See http://scikit-learn.org/stable/modules/generated/sklearn.base.BaseEstimator.html and sklearn/base.py for more information.
- Parameters
deep (boolean, optional) – If True, will return the parameters for this estimator and contained subobjects that are estimators.
- Returns
params – Parameter names mapped to their values.
- Return type
mapping of string to any
- predict(X)[source]¶
Predict the class labels for the provided data.
- Parameters
X (numpy array of shape (n_samples, n_features)) – The input samples.
- Returns
outlier_labels – For each observation, tells whether or not it should be considered as an outlier according to the fitted model. 0 stands for inliers and 1 for outliers.
- Return type
numpy array of shape (n_samples, n_estimators)
- predict_proba(X)[source]¶
Predict the probability of a sample being outlier. Two approaches are possible:
simply use Min-max conversion to linearly transform the outlier scores into the range of [0,1]. The model must be fitted first.
use unifying scores, see [BKKSZ11].
- Parameters
X (numpy array of shape (n_samples, n_features)) – The input samples.
- Returns
outlier_probability – For each observation, tells whether or not it should be considered as an outlier according to the fitted model. Return the outlier probability, ranging in [0,1].
- Return type
numpy array of shape (n_samples,)
- set_params(**params)[source]¶
Set the parameters of this estimator. The method works on simple estimators as well as on nested objects (such as pipelines). The latter have parameters of the form
<component>__<parameter>
so that it’s possible to update each component of a nested object.See http://scikit-learn.org/stable/modules/generated/sklearn.base.BaseEstimator.html and sklearn/base.py for more information.
- Returns
self
- Return type
suod.models.cost_predictor module¶
Cost predictor function for forecasting base model training and prediction cost.
suod.models.jl_projection module¶
Johnson–Lindenstrauss process. Part of the code is adapted from https://github.com/PTAug/jlt-python
- suod.models.jl_projection.jl_fit_transform(X, objective_dim, method='basic')[source]¶
Fit and transform the input data by Johnson–Lindenstrauss process. See [BJL84] for details.
- Parameters
X (numpy array of shape (n_samples, n_features)) – The input samples.
objective_dim (int) – The expected output dimension.
method (string, optional (default = 'basic')) –
The JL projection method:
”basic”: each component of the transformation matrix is taken at random in N(0,1).

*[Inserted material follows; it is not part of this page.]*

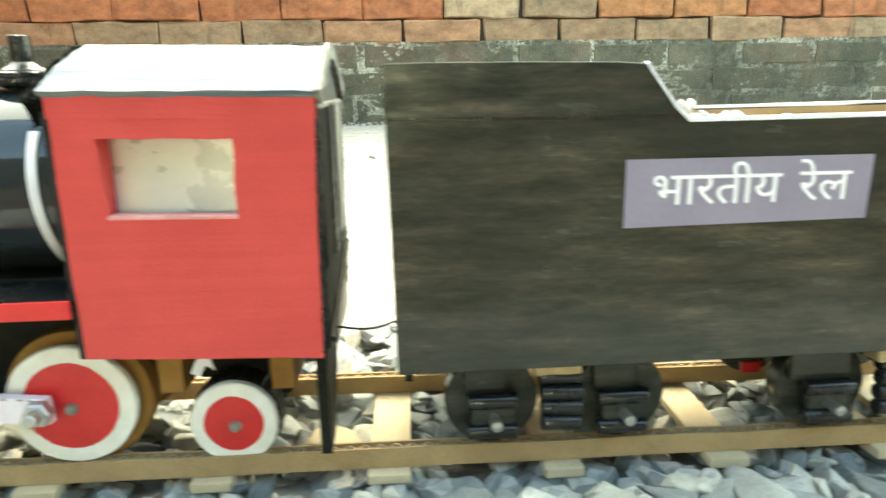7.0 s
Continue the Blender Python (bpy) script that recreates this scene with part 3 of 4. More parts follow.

”discrete”, each component of the transformation matrix is taken at random in {-1,1}.
”circulant”: the first row of the transformation matrix is taken at random in N(0,1), and each row is obtained from the previous one by a one-left shift.
”toeplitz”: the first row and column of the transformation matrix is taken at random in N(0,1), and each diagonal has a constant value taken from these first vector.
- Returns
X_transformed (numpy array of shape (n_samples, objective_dim)) – The dataset after the JL projection.
jl_transformer (object) – Transformer instance.
- suod.models.jl_projection.jl_transform(X, jl_transformer)[source]¶
Use the fitted transformer to conduct JL projection.
- Parameters
X (numpy array of shape (n_samples, n_features)) – The input samples.
jl_transformer (object) – Fitted transformer instance.
- Returns
X_transformed – Transformed matrix.
- Return type
numpy array of shape (n_samples, reduced_dimensions)
suod.models.parallel_processes module¶
- suod.models.parallel_processes.balanced_scheduling(time_cost_pred, n_estimators, n_jobs, verbose=False)[source]¶
Conduct balanced scheduling based on the sum of rank, for both train and prediction. The algorithm will enforce the equal sum of ranks among workers.
- Parameters
time_cost_pred (list) – The list of time cost by the cost predictor. The length is equal to the number of base detectors.
n_estimators (int) – The number of base estimators.
n_jobs (optional (default=1)) – The number of jobs to run in parallel for both fit and predict. If -1, then the number of jobs is set to the number of cores.
verbose (bool, optional (default=False)) – Controls the verbosity of the building process.
- Returns
n_estimators_list (list) – The number of estimators for each worker
starts (list) – The actual index of base detectors to be scheduled. For instance, starts[k, k+1] base detectors will be assigned to worker k.
n_jobs – The actual usable number of jobs to run in parallel.
- suod.models.parallel_processes.cost_forecast_meta(clf, X, base_estimator_names)[source]¶
Forecast model cost by pretrained cost estimator.
- Parameters
clf (object, sklearn regressor) – Random forest regressor trained to forecast model cost
X (numpy array of shape (n_samples, n_features)) – The input samples.
base_estimator_names (list of str) – The list of outlier detection model names in the string format
- Returns
time_cost_pred
- Return type
numpy array of outlier detection model cost in seconds.
Module contents¶
References
- BJL84
William B Johnson and Joram Lindenstrauss. Extensions of lipschitz mappings into a hilbert space. Contemporary mathematics, 26(189-206):1, 1984.
- BKKSZ11
Hans-Peter Kriegel, Peer Kroger, Erich Schubert, and Arthur Zimek. Interpreting and unifying outlier scores. In Proceedings of the 2011 SIAM International Conference on Data Mining, 13–24. SIAM, 2011.
- BZNL19
Yue Zhao, Zain Nasrullah, and Zheng Li. PyOD: a python toolbox for scalable outlier detection. Journal of Machine Learning Research, 20:1–7, 2019.